Job >> Below are some records: retype them all exactly, but not the pictures.

Given entries >>
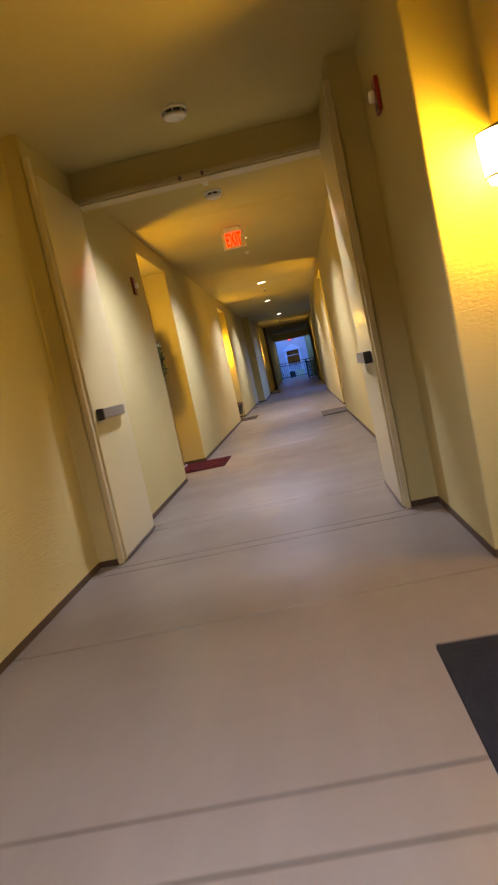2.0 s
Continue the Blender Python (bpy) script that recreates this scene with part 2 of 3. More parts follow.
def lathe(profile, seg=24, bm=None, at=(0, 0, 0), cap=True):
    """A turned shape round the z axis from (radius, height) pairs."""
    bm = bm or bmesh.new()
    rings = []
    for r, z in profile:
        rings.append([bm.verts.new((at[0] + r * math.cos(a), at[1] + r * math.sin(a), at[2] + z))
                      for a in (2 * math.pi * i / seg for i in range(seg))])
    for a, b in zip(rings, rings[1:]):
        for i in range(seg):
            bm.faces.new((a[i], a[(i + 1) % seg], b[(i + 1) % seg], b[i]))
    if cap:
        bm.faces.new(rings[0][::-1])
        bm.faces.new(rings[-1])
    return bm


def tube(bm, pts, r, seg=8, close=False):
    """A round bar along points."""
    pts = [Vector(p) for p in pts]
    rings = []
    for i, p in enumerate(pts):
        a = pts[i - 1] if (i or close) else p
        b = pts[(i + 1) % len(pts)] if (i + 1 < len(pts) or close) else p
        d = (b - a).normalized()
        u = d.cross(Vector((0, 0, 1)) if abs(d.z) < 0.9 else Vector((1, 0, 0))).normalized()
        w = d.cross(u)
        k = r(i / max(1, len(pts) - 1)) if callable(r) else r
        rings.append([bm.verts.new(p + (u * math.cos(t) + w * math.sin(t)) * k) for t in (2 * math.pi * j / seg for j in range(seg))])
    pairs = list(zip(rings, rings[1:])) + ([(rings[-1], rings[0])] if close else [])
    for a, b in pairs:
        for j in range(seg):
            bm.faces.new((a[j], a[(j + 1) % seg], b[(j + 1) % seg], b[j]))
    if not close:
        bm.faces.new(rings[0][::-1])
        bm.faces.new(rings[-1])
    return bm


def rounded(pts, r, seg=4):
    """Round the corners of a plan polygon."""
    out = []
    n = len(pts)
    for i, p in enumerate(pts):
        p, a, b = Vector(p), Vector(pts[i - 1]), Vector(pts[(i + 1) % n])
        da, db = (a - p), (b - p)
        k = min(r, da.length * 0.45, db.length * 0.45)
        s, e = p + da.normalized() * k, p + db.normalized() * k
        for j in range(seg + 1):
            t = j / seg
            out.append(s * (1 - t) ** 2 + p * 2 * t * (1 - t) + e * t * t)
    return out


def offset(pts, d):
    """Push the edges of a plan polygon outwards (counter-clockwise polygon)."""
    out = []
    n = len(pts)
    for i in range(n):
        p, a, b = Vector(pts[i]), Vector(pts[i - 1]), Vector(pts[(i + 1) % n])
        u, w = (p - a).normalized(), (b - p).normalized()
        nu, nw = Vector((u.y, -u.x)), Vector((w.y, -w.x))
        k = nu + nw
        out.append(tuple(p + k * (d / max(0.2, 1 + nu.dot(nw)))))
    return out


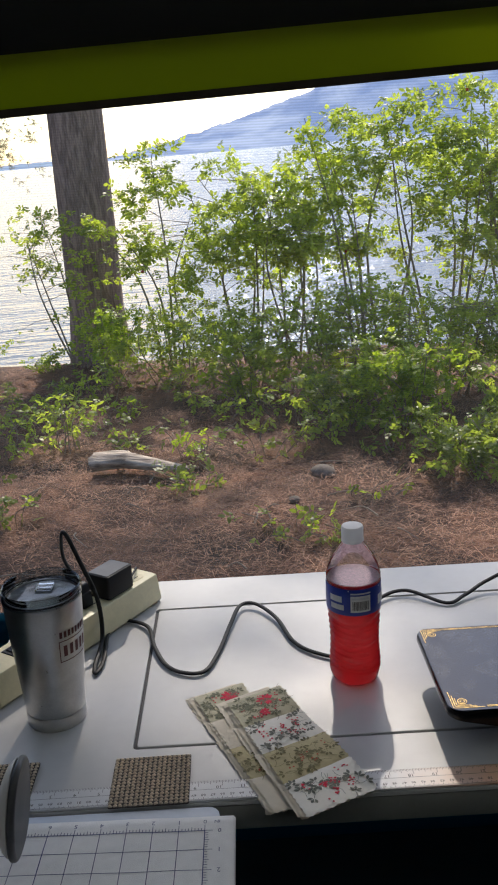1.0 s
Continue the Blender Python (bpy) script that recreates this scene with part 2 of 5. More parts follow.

The output >>
2.0 s
Continue the Blender Python (bpy) script that recreates this scene with part 2 of 3. More parts follow.
def lathe(profile, seg=24, bm=None, at=(0, 0, 0), cap=True):
    """A turned shape round the z axis from (radius, height) pairs."""
    bm = bm or bmesh.new()
    rings = []
    for r, z in profile:
        rings.append([bm.verts.new((at[0] + r * math.cos(a), at[1] + r * math.sin(a), at[2] + z))
                      for a in (2 * math.pi * i / seg for i in range(seg))])
    for a, b in zip(rings, rings[1:]):
        for i in range(seg):
            bm.faces.new((a[i], a[(i + 1) % seg], b[(i + 1) % seg], b[i]))
    if cap:
        bm.faces.new(rings[0][::-1])
        bm.faces.new(rings[-1])
    return bm


def tube(bm, pts, r, seg=8, close=False):
    """A round bar along points."""
    pts = [Vector(p) for p in pts]
    rings = []
    for i, p in enumerate(pts):
        a = pts[i - 1] if (i or close) else p
        b = pts[(i + 1) % len(pts)] if (i + 1 < len(pts) or close) else p
        d = (b - a).normalized()
        u = d.cross(Vector((0, 0, 1)) if abs(d.z) < 0.9 else Vector((1, 0, 0))).normalized()
        w = d.cross(u)
        k = r(i / max(1, len(pts) - 1)) if callable(r) else r
        rings.append([bm.verts.new(p + (u * math.cos(t) + w * math.sin(t)) * k) for t in (2 * math.pi * j / seg for j in range(seg))])
    pairs = list(zip(rings, rings[1:])) + ([(rings[-1], rings[0])] if close else [])
    for a, b in pairs:
        for j in range(seg):
            bm.faces.new((a[j], a[(j + 1) % seg], b[(j + 1) % seg], b[j]))
    if not close:
        bm.faces.new(rings[0][::-1])
        bm.faces.new(rings[-1])
    return bm


def rounded(pts, r, seg=4):
    """Round the corners of a plan polygon."""
    out = []
    n = len(pts)
    for i, p in enumerate(pts):
        p, a, b = Vector(p), Vector(pts[i - 1]), Vector(pts[(i + 1) % n])
        da, db = (a - p), (b - p)
        k = min(r, da.length * 0.45, db.length * 0.45)
        s, e = p + da.normalized() * k, p + db.normalized() * k
        for j in range(seg + 1):
            t = j / seg
            out.append(s * (1 - t) ** 2 + p * 2 * t * (1 - t) + e * t * t)
    return out


def offset(pts, d):
    """Push the edges of a plan polygon outwards (counter-clockwise polygon)."""
    out = []
    n = len(pts)
    for i in range(n):
        p, a, b = Vector(pts[i]), Vector(pts[i - 1]), Vector(pts[(i + 1) % n])
        u, w = (p - a).normalized(), (b - p).normalized()
        nu, nw = Vector((u.y, -u.x)), Vector((w.y, -w.x))
        k = nu + nw
        out.append(tuple(p + k * (d / max(0.2, 1 + nu.dot(nw)))))
    return out


1.0 s
Continue the Blender Python (bpy) script that recreates this scene with part 2 of 5. More parts follow.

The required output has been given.